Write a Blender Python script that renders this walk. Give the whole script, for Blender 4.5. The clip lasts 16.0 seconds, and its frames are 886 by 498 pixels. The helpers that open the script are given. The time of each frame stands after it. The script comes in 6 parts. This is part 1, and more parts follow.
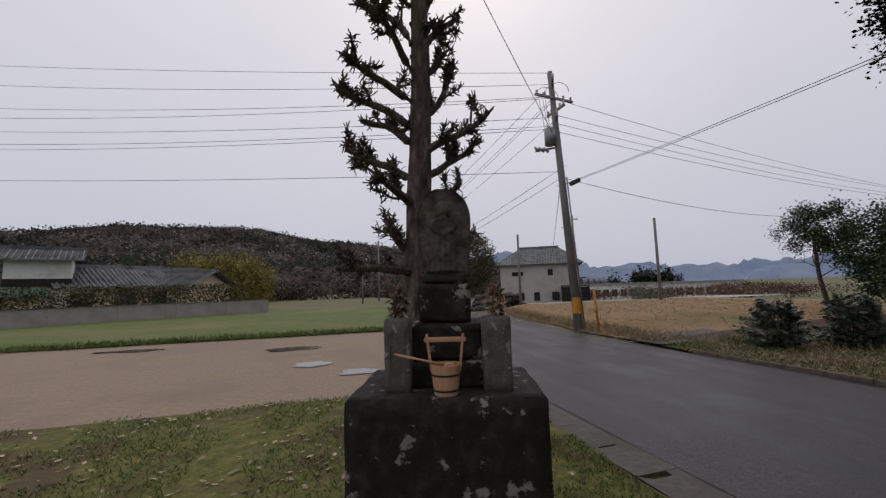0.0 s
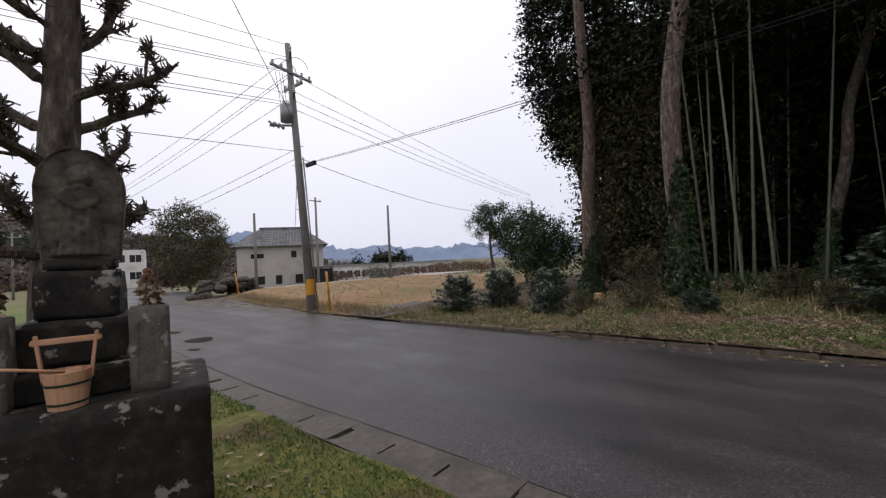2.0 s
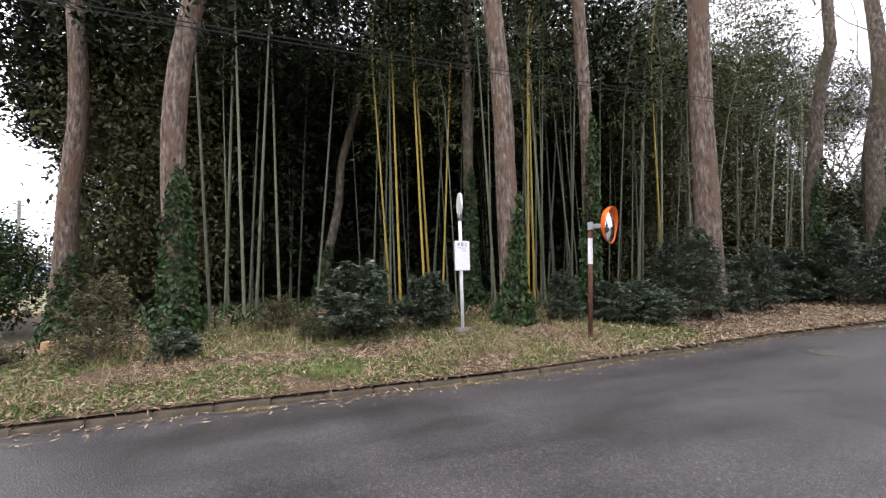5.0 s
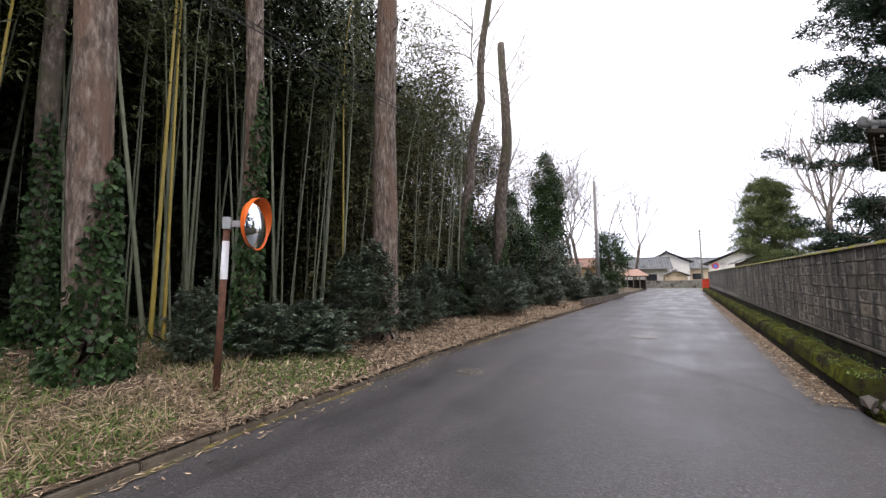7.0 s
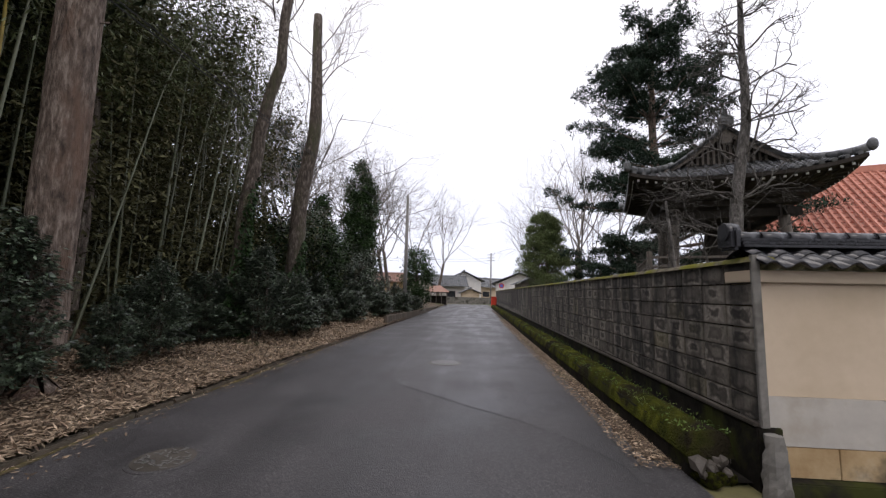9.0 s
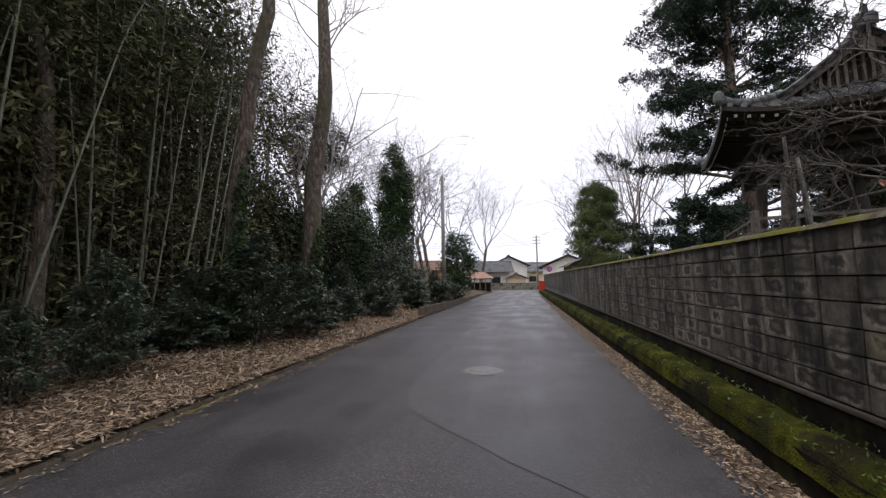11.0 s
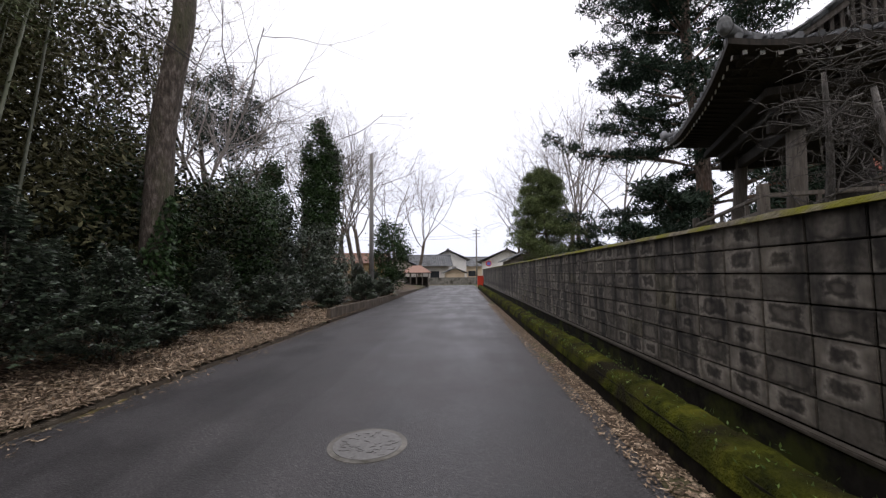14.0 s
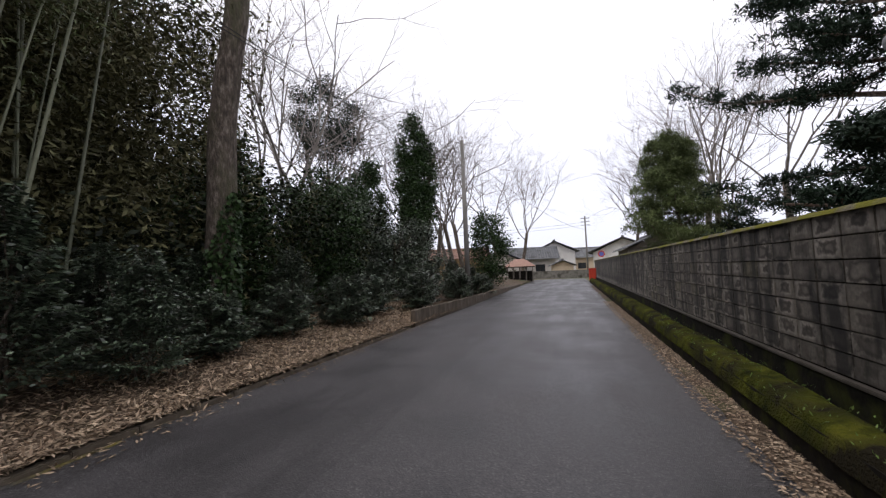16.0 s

◇ ◇ ◇

Without the images, write out each line of the data verbatim.

• [Task answer]:
Write a Blender Python script that renders this walk. Give the whole script, for Blender 4.5. The clip lasts 16.0 seconds, and its frames are 886 by 498 pixels. The helpers that open the script are given. The time of each frame stands after it. The script comes in 6 parts. This is part 1, and more parts follow.
0.0 s
2.0 s
5.0 s
7.0 s
9.0 s
11.0 s
14.0 s
16.0 s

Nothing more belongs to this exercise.